Changement total de registre avec le deuxième volume de China Li, la nouvelle saga des époux Maryse et Jean-François Charles. Très connus des amateurs de BD sur l’Asie pour les dix volumes d’India Dreams, véritable chef d’œuvre, les deux auteurs se sont lancés récemment dans une série consacrée à la Chine. Après un premier tome très prometteur, le deuxième volume vient de paraître. On y suit Li désormais jeune femme, envoyée à Paris dans les années 1930 où elle étudie la photographie, noue une liaison avec un jeune peintre et s’inquiète de ce que devient son père adoptif, l’honorable monsieur Zhang – en fait un redoutable chef de triade. Alors que ce dernier ne veut surtout pas que la jeune femme revienne en Chine où la guerre civile fait rage, Li décide de rentrer malgré tout. Et se fixe comme objectif de décrocher un reportage sur un homme mystérieux dont on entend parler de plus en plus : un certain général Mao. Des personnages hors du commun, un contexte historique fascinant et, surtout, le somptueux dessin de Jean-François Charles : China Li tient toutes ses promesses – même si la partie française du récit est un peu moins convaincante, ou séduisante, que la partie chinoise.

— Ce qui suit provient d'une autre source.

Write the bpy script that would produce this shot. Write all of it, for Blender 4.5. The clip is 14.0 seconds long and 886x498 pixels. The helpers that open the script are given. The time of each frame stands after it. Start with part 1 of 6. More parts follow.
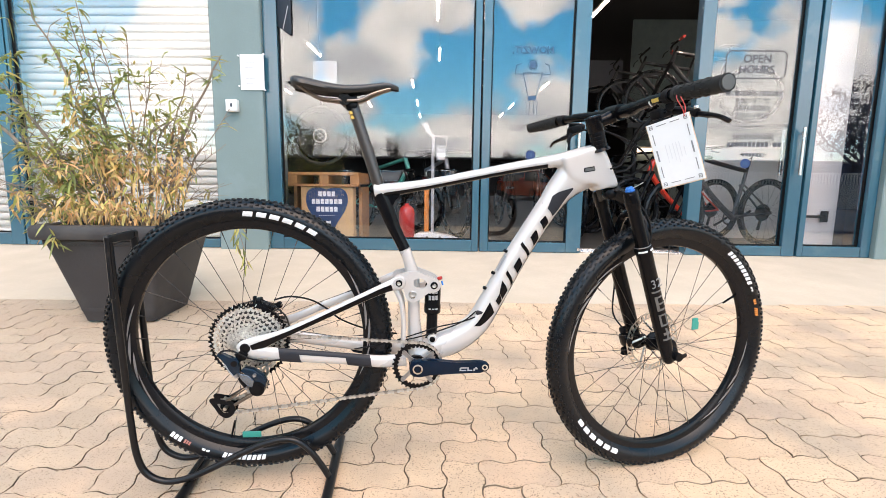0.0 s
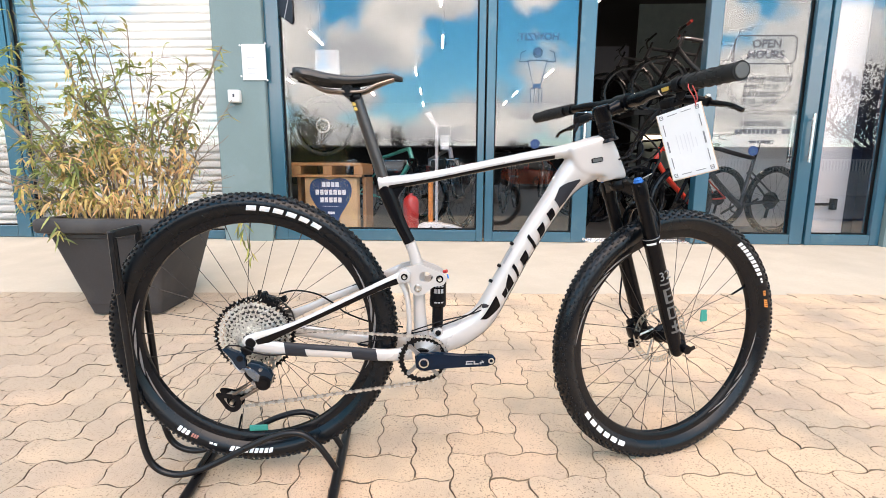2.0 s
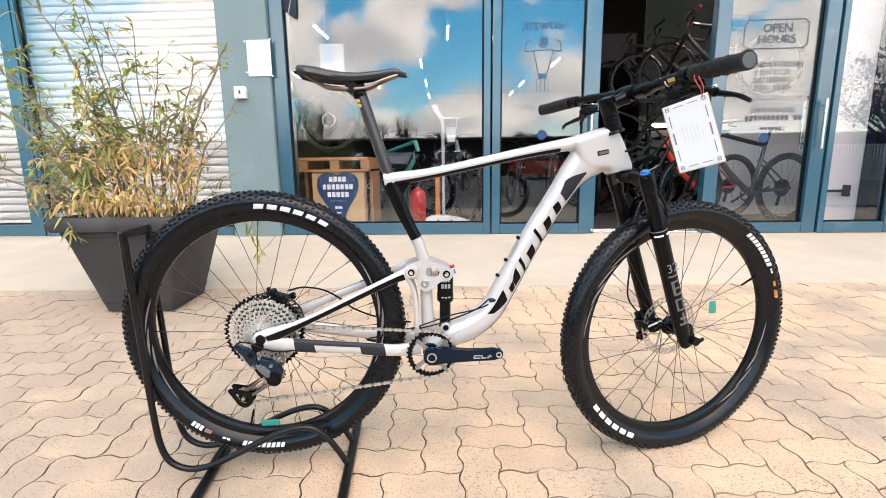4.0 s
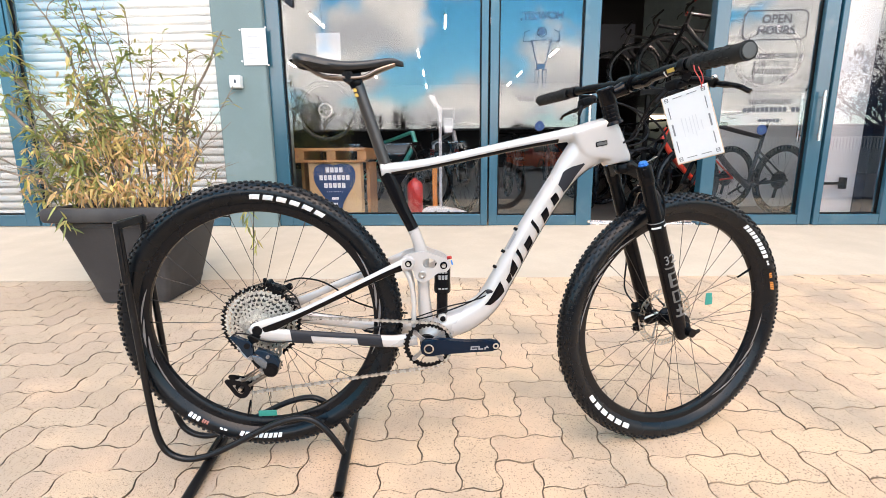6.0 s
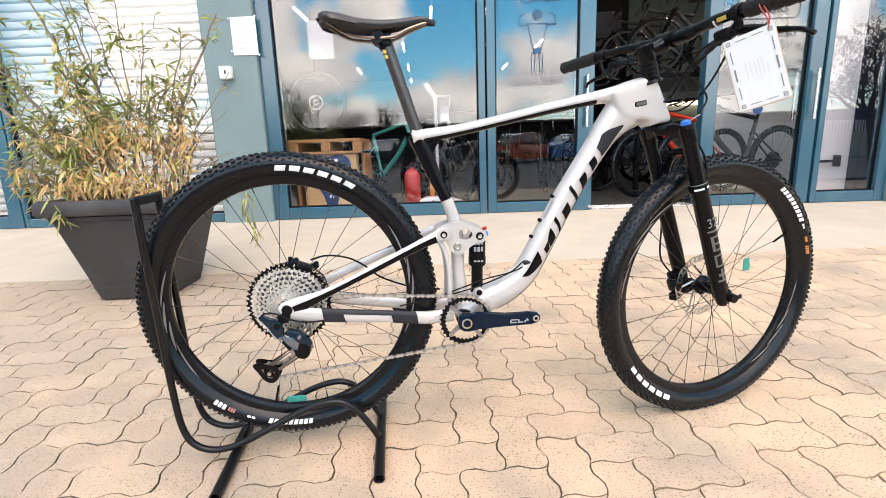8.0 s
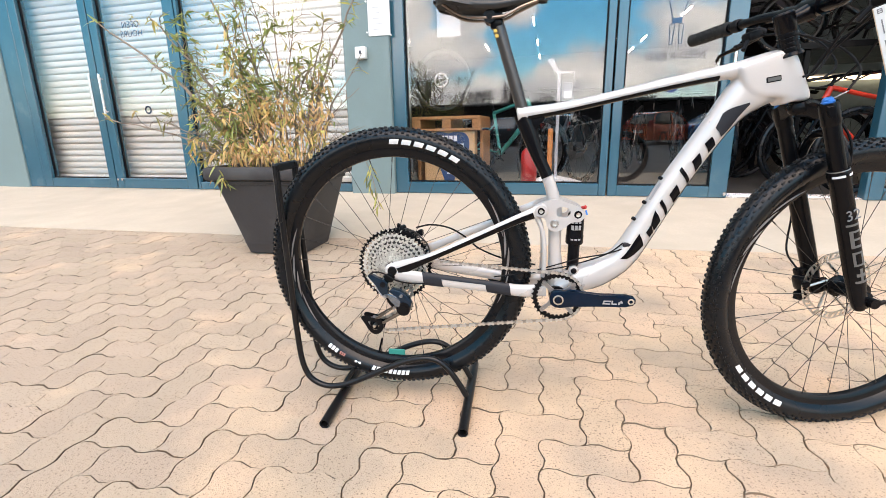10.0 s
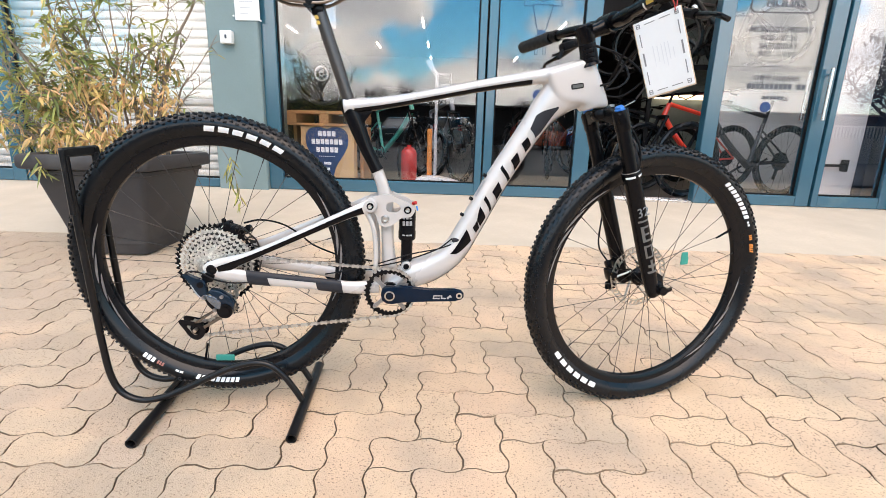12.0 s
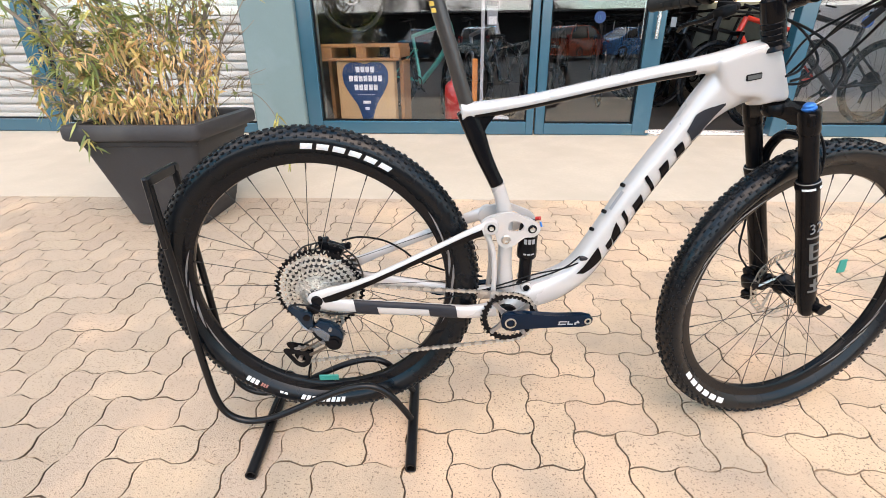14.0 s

Bien loin de la fresque historique, voici une plongée dans le quotidien le plus terre-à-terre avec le deuxième volume de la série Intraitable dont le tome 1 a déjà été chroniqué dans « L’Asie dessinée ». On retrouve donc les salariés sud-coréens d’une multinationale de la grande distribution (l’histoire est inspirée par les tentatives d’implantation de Carrefour dans le pays) aux prises avec leur direction. Harcèlement moral, faux témoignages, procédures de licenciement abusives, tout est bon pour tenter de faire partir les salariés rebelles et, surtout, empêcher la constitution d’une section syndicale. Une BD de combat qui constitue un document intéressant mais qui ne s’inscrit certes pas au rayon « détente » de la bande dessinée et qui souffre d’un dessin extrêmement raide.